5.4.3.3.1. Control of pest species and disease vectors

Wildlife plays a role in natural and agricultural ecosystems through reduction of injurious insect pests and disease vectors. In some forested ecosystems, birds, together with parasitoids and other insect predators, are effective predators of insect pests (Crawford and Jennings, 1989; see Price et al., 2000). Insects, ants, and spiders also play key roles in reducing populations of pest insects. For example, when ants were removed from maize plots in Nicaragua, two pest species increased in abundance, and damage to the maize increased (Perfecto, 1991). The annual economic value of wildlife control of insect pests has been estimated to be hundreds of billions of U.S. dollars (de Groot, 1992; Pimentel et al., 1992, 1993; Pimentel, 1997). This includes destruction of pests that are injurious to crops (estimated at US$90 billion year in the United States alone), as well as those affecting forests.

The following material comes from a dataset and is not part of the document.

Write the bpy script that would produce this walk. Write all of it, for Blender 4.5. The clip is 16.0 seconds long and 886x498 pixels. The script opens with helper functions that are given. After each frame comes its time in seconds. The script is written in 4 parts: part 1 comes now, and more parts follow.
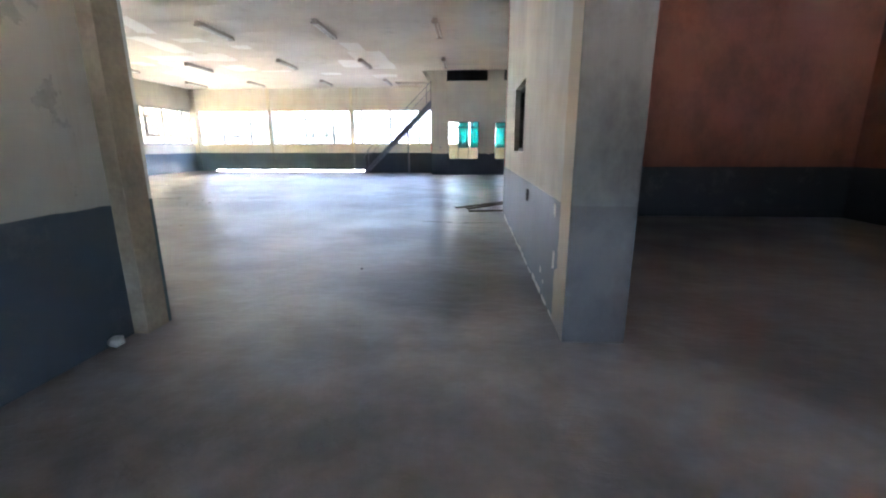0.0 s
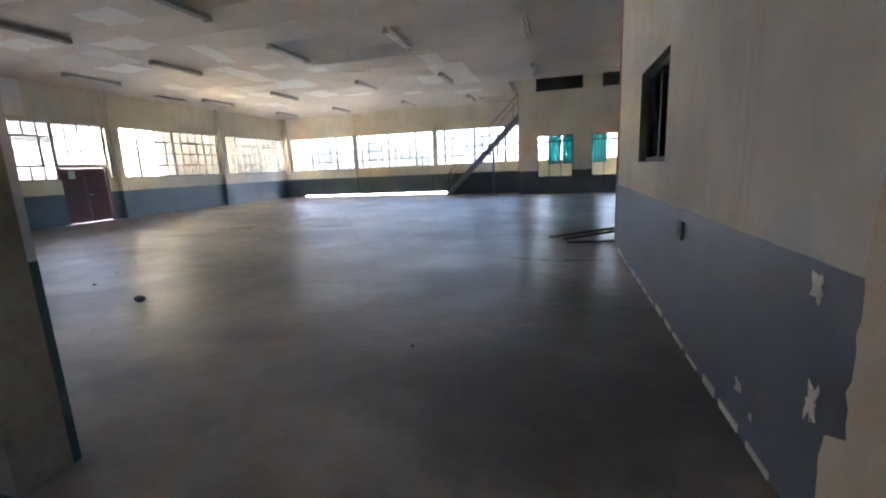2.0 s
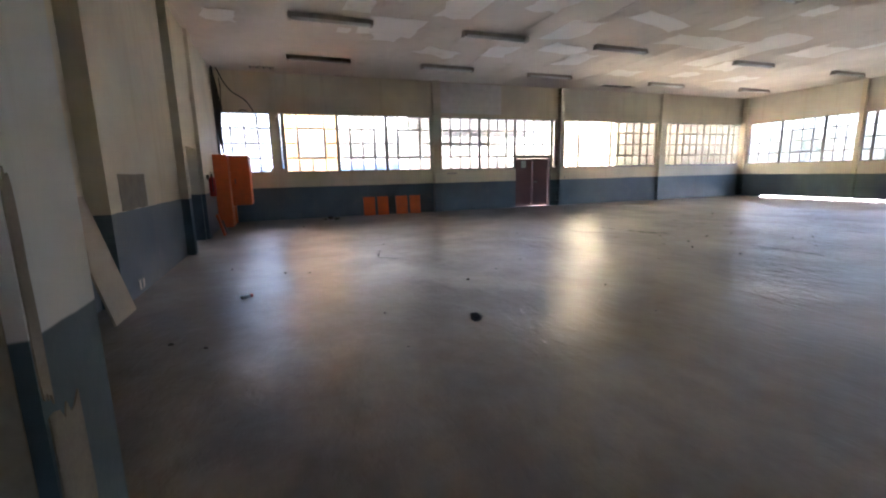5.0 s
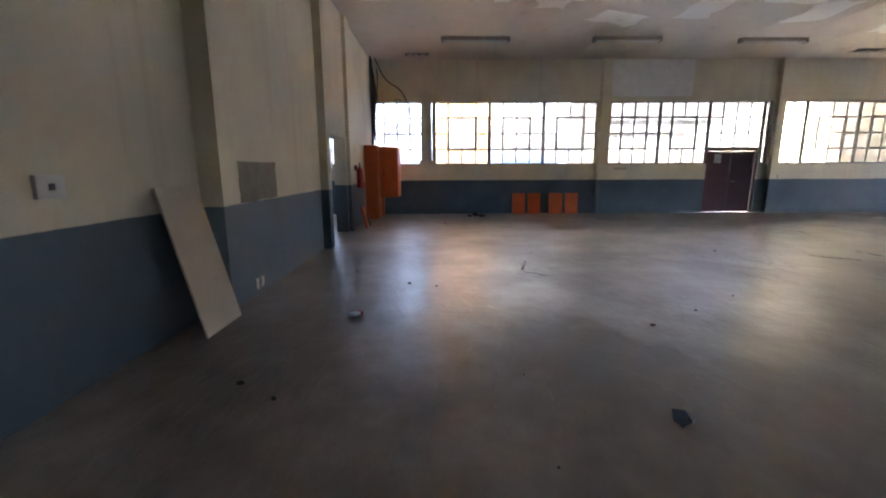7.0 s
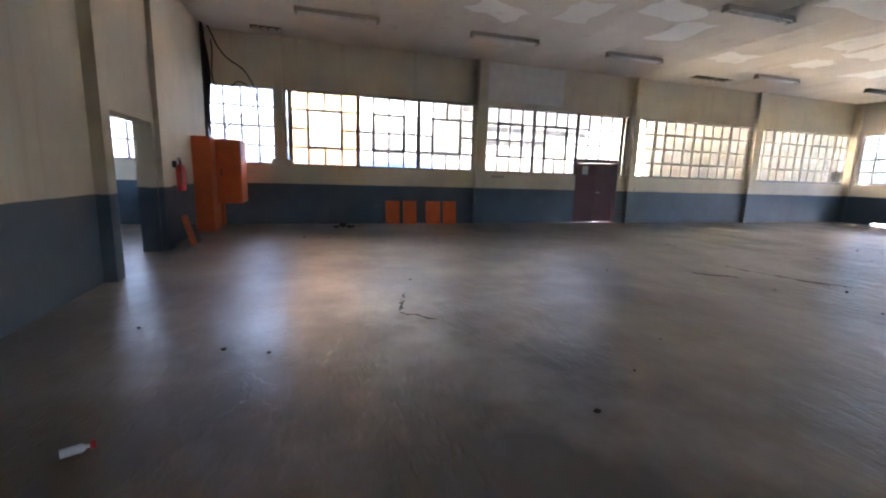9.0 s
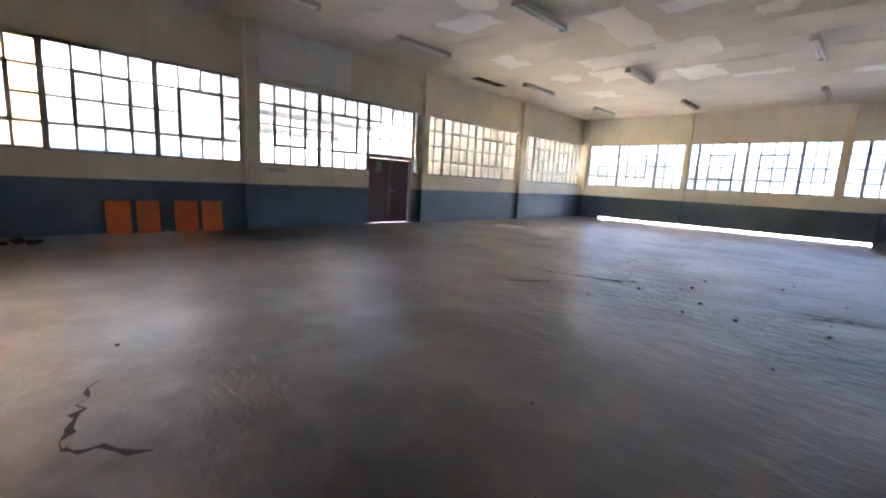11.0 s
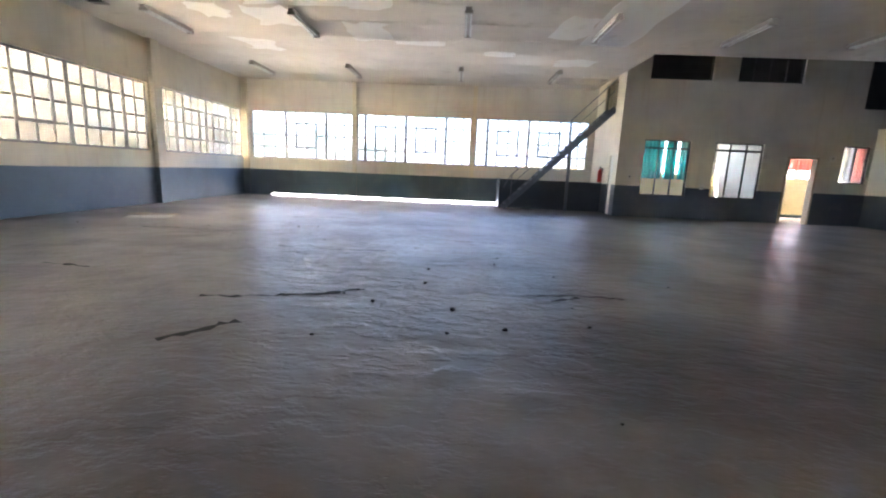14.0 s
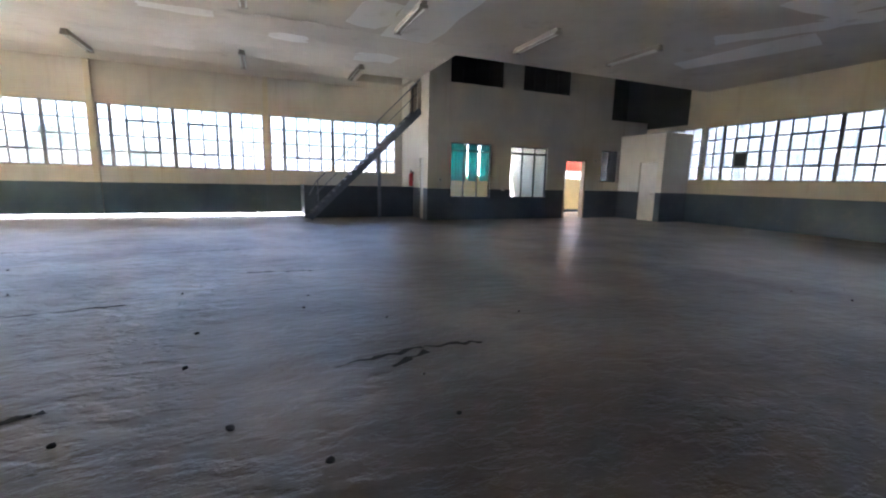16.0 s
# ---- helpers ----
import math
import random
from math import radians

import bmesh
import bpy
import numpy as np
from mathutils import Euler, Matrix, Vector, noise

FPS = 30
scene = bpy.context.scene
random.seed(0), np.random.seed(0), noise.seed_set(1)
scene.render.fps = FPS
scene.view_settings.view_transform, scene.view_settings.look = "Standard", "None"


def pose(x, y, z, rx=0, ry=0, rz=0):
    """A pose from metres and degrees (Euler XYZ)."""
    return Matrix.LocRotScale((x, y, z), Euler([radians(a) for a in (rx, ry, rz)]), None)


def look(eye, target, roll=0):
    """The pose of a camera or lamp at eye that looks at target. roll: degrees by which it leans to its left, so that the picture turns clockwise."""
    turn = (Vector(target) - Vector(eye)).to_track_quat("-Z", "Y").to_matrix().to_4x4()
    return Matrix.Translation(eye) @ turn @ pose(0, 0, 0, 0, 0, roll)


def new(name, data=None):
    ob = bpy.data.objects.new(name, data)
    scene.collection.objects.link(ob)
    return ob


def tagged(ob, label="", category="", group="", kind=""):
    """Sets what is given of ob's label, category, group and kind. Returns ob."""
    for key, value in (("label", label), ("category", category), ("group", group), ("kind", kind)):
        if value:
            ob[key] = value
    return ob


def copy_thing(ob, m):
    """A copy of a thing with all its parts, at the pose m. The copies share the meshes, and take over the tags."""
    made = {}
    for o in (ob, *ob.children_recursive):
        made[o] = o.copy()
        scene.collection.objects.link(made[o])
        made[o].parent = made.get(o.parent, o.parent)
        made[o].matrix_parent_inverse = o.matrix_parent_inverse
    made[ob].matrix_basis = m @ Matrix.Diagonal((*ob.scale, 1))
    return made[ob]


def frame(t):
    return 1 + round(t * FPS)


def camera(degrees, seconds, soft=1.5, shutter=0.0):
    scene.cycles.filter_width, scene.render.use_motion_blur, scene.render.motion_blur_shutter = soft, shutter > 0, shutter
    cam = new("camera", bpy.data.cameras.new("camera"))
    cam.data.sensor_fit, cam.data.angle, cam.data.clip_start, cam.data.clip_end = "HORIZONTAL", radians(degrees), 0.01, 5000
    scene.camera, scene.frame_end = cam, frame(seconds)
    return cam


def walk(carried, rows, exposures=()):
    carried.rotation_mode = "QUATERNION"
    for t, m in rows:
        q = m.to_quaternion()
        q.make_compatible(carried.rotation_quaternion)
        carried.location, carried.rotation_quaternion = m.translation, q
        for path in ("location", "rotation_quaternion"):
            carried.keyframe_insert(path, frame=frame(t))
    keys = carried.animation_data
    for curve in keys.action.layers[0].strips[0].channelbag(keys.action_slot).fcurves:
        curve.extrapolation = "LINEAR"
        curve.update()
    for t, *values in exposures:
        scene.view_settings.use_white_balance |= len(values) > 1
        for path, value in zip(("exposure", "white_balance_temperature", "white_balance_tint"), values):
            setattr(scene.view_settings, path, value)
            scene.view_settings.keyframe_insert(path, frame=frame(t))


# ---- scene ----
cam = camera(92.2, 16.0, soft=2.1)
PATH = [
    (0, (0.039, 0.006, 1.471), (-0.087, 1.945, 1.0), -0.1),
    (0.5, (-0.03, 0.458, 1.456), (-0.253, 2.399, 1.027), -1.5),
    (1, (-0.099, 0.946, 1.457), (-0.384, 2.881, 1.04), -0.3),
    (1.5, (-0.121, 1.405, 1.416), (-0.505, 3.328, 1.02), -2.0),
    (2, (-0.136, 1.897, 1.413), (-0.663, 3.789, 1.039), -2.5),
    (2.5, (-0.133, 2.336, 1.457), (-0.836, 4.17, 1.079), -2.1),
    (3, (-0.218, 2.707, 1.481), (-1.204, 4.409, 1.122), -2.0),
    (3.5, (-0.505, 3.091, 1.429), (-1.695, 4.66, 1.079), -1.0),
    (4, (-0.729, 3.446, 1.424), (-2.145, 4.813, 1.068), -1.8),
    (4.5, (-0.84, 3.71, 1.428), (-2.589, 4.614, 1.078), -1.7),
    (5, (-1.24, 3.94, 1.453), (-3.089, 4.617, 1.1), -1.2),
    (7.5, (-3.131, 4.284, 1.406), (-5.096, 4.243, 1.036), -0.2),
    (8, (-3.577, 4.338, 1.388), (-5.543, 4.377, 1.027), -0.7),
    (8.5, (-3.998, 4.432, 1.401), (-5.946, 4.712, 1.045), 0.5),
    (9, (-4.418, 4.541, 1.414), (-6.299, 5.127, 1.073), 1.8),
    (9.5, (-4.809, 4.714, 1.416), (-6.657, 5.404, 1.088), 1.2),
    (10, (-5.225, 4.884, 1.369), (-6.947, 5.852, 1.055), 2.4),
    (12.5, (-6.967, 6.228, 1.358), (-7.716, 8.046, 0.992), 1.4),
    (13, (-7.186, 6.573, 1.373), (-7.619, 8.49, 1.003), 1.4),
    (13.5, (-7.312, 6.982, 1.34), (-7.549, 8.934, 0.976), 1.6),
    (14, (-7.348, 7.38, 1.347), (-7.415, 9.345, 0.982), 2.4),
    (14.5, (-7.365, 7.779, 1.36), (-7.198, 9.74, 1.003), 3.1),
    (15, (-7.303, 8.19, 1.367), (-7.051, 10.143, 1.015), 2.4),
    (15.5, (-7.248, 8.604, 1.343), (-6.733, 10.507, 1.009), 2.0),
    (16, (-7.155, 8.954, 1.374), (-6.383, 10.771, 1.054), 1.3),
]
walk(cam, [(t, look(eye, target, roll)) for t, eye, target, roll in PATH],
     exposures=[(0.0, 7.12, 5700, 17), (0.5, 7.12, 5700, 17), (1.0, 6.72, 5700, 17), (1.5, 6.32, 5700, 17), (2.0, 5.97, 5750, 17), (3.0, 5.67, 5750, 17), (4.0, 5.72, 5900, 19), (5.0, 5.82, 5950, 20), (8.0, 5.87, 5900, 20), (10.0, 5.77, 5850, 19), (13.0, 6.07, 5800, 18), (14.5, 6.12, 5800, 18), (16.0, 5.67, 5700, 17)])

# ---- world and sun ----
world = bpy.data.worlds.new("sky")
scene.world = world
world.use_nodes = True
wn = world.node_tree
sky = wn.nodes.new("ShaderNodeTexSky")
sky.sky_type = "NISHITA"
sky.sun_disc = False
sky.sun_elevation = radians(62)
sky.sun_rotation = radians(-60)
sky.dust_density = 4.0
sky.air_density = 1.0
wn.links.new(sky.outputs[0], wn.nodes["Background"].inputs[0])
wn.nodes["Background"].inputs[1].default_value = 0.15
sun = new("sun", bpy.data.lights.new("sun", "SUN"))
sun.data.energy = 5.0
sun.data.angle = radians(0.6)
sun.data.color = (1.0, 0.95, 0.86)
sun.matrix_world = look((-60 * 0.47 * 0.87, 60 * 0.47 * 0.5, 53), (0, 0, 0))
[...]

Climate change could impact many of these systems by decoupling predators from their prey (Root and Schneider, 1995). Studies in North America project reductions in the extent of distribution size of some of the species that feed on pests in forest, grassland, and agricultural ecosystems (see Price, 1995; Price et al., 2000). This could lead to an increasing need to use pesticides, with accompanying health risks (human and wildlife) and economic costs (Kirk et al., 1996; Colburn et al., 1997; Herremans, 1998).

5.4.3.3.2. Pollinators

Pollination is crucial to the reproduction of many plants, thus to maintenance of functioning ecosystems and biodiversity. Many factors influence the occurrence and density of insects (e.g., habitat conversion, excessive pesticide use). The principal mode of pollination of many plant species is by insects. Worldwide, an estimated 400 crop species are pollinated by bees and more than 30 other animal genera; possible crop loss in some species would be more than 90% in the absence of bees (Southwick, 1992; Buchmann and Nabhan, 1996). More than 100,000 different animals around the world pollinate 250,000 types of plants (Buchmann and Nabhan, 1996). The estimated annual value of wildlife pollination to commercial crops and pasture grasses is tens of billions of U.S. dollars (de Groot, 1992; Pimentel et al., 1992, 1995). If pollination of noncommercial plants were added, the figure would be significantly higher.

5.4.3.3.3. Seed dispersal

Seeds of some plants are dispersed by one or a few animal species. In Costa Rican tropical deciduous forests, as many as 60% of plants have their seeds dispersed by birds; the numbers are 75% in subtropical evergreen forests and 80% in montane evergreen forests (Bawa, 1995). On Samoa, the vast majority of seed dispersal in the dry season is mediated by flying foxes (Cox et al., 1991). Plants commonly disperse via seeds passing through the digestive tracts of animals or with animals that cache seeds (Robinson and Handel, 1993; Lanner, 1996). Consequently, if the ranges of the appropriate animals become disjunct from even part of the ranges of specific plants, dispersal of the plants may suffer (see Price et al., 2000, for other examples).